Comic books and reprints
The strip was reprinted in a long-running series of Cupples & Leon books (1927–1937), Big Little Books and comic books for Dell Comics (starting in 1936) and later, the American Comics Group (1947–1948). Dover Publications reprinted a collection of the daily strips in 1976, consisting of the third and fifth Cupples & Leon books. Representative samples of Moon Mullins daily continuity were featured in Great Comics Syndicated by the Daily News-Chicago Tribune (Crown Publishers, 1972), and The Smithsonian Collection of Newspaper Comics (Smithsonian Institution Press/Harry Abrams, 1977). The latter volume also reproduces several full-color Sunday pages. Comic strip historian Bill Blackbeard (1926–2011) edited a series of strip reprints for SPEC Productions.
Merchandise and advertising
Moon Mullins merchandising began when agent Toni Mendez arranged a licensing deal for Kayo suspenders. The wave of products that followed included such items as a series of Kellogg's Pep Cereal pins, a Milton Bradley board game (1938), salt and pepper shakers, perfume bottles, Christmas lights, bisque toothbrush holders, a set of German nodder figures, carnival chalkware statues, a wind-up toy handcar, oilcloth and celluloid Kayo dolls, coloring books and a series of jigsaw puzzles (1943).

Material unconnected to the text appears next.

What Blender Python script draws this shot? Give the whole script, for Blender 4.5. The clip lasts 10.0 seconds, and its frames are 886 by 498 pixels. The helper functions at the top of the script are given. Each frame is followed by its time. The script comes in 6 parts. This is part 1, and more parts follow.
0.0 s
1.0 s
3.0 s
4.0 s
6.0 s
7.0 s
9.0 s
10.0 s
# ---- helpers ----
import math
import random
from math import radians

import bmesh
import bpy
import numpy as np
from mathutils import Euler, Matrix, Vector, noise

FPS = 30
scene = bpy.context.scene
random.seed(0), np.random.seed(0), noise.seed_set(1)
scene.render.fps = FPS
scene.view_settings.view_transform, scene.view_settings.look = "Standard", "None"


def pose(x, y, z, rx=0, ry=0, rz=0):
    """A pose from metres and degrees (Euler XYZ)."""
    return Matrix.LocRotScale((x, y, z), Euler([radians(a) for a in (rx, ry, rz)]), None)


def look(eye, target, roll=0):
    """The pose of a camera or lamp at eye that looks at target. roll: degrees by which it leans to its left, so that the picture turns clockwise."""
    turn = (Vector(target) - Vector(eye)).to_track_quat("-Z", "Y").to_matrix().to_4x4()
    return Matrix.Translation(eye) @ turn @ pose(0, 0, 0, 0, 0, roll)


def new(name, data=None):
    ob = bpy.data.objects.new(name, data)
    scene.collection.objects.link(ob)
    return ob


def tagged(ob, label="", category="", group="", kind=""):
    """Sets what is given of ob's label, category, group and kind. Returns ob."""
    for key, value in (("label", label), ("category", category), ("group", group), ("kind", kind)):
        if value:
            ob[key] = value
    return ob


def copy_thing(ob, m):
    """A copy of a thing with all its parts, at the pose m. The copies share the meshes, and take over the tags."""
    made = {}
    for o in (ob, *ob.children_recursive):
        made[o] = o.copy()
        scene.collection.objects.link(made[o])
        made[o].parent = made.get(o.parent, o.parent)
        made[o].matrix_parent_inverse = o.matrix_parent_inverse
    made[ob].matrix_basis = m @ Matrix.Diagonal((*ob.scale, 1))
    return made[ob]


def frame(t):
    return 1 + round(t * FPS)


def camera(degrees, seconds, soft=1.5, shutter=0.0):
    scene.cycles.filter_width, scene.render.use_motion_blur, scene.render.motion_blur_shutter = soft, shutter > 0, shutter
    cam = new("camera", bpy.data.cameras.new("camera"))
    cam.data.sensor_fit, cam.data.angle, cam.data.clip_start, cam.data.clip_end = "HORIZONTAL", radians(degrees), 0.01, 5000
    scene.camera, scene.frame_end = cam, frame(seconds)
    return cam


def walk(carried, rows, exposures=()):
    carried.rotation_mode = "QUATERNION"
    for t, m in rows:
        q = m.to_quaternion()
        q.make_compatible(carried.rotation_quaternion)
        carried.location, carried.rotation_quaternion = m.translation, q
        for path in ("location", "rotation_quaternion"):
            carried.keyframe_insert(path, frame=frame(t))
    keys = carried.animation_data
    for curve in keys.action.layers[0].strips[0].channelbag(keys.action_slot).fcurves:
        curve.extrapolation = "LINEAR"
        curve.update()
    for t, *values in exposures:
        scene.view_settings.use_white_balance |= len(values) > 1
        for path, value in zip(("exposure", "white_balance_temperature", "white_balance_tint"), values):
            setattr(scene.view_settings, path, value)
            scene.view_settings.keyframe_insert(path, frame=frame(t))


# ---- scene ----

Kayo Chocolate Drink was the name of a popular bottled chocolate soft drink. Created in 1929 by Aaron Pashkow of Chicago, it was manufactured for several decades, and featured Kayo Mullins on its colorful label. In recent years, nostalgic "Drink Kayo" tin and embossed metal advertising sign reproductions have been available. It survives as a powdered hot chocolate mix made by Superior Coffee and Tea for the foodservice market.
Moon Mullins was adapted for radio during the 1940s. In the third episode of the series (March 25, 1940), the Plushbottoms trade Moon's only suit to pay for a collect telegram and learn they are owners of a goldmine. In a CBS audition recording dated January 31, 1947, Uncle Willie asks Moon for $10 bail, and Moon teaches the game of Blackjack to Kayo. Lord Plushbottom plans to go to a costume party as an Indian but instead winds up with a suit of armor. Character actor Sheldon Leonard was in the cast.
Cambria Studios produced two sample episodes of a proposed Moon Mullins syndicated TV series with their Syncro-Vox animation process in the early 1960s, but it didn't clear enough television stations to go into production. Comic actor and director Howard Morris was the voice of Moon when the strip was adapted to animation for Archie's TV Funnies (1971–1973), produced by Filmation. Moon and Kayo became one of several rotating segments on the Saturday morning cartoon series. Other comic strip character features in the rotation included Broom-Hilda, Dick Tracy, The Captain and the Kids, Alley Oop, Nancy and Sluggo and Smokey Stover. It was repeated in 1978, without Archie, under the title The Fabulous Funnies.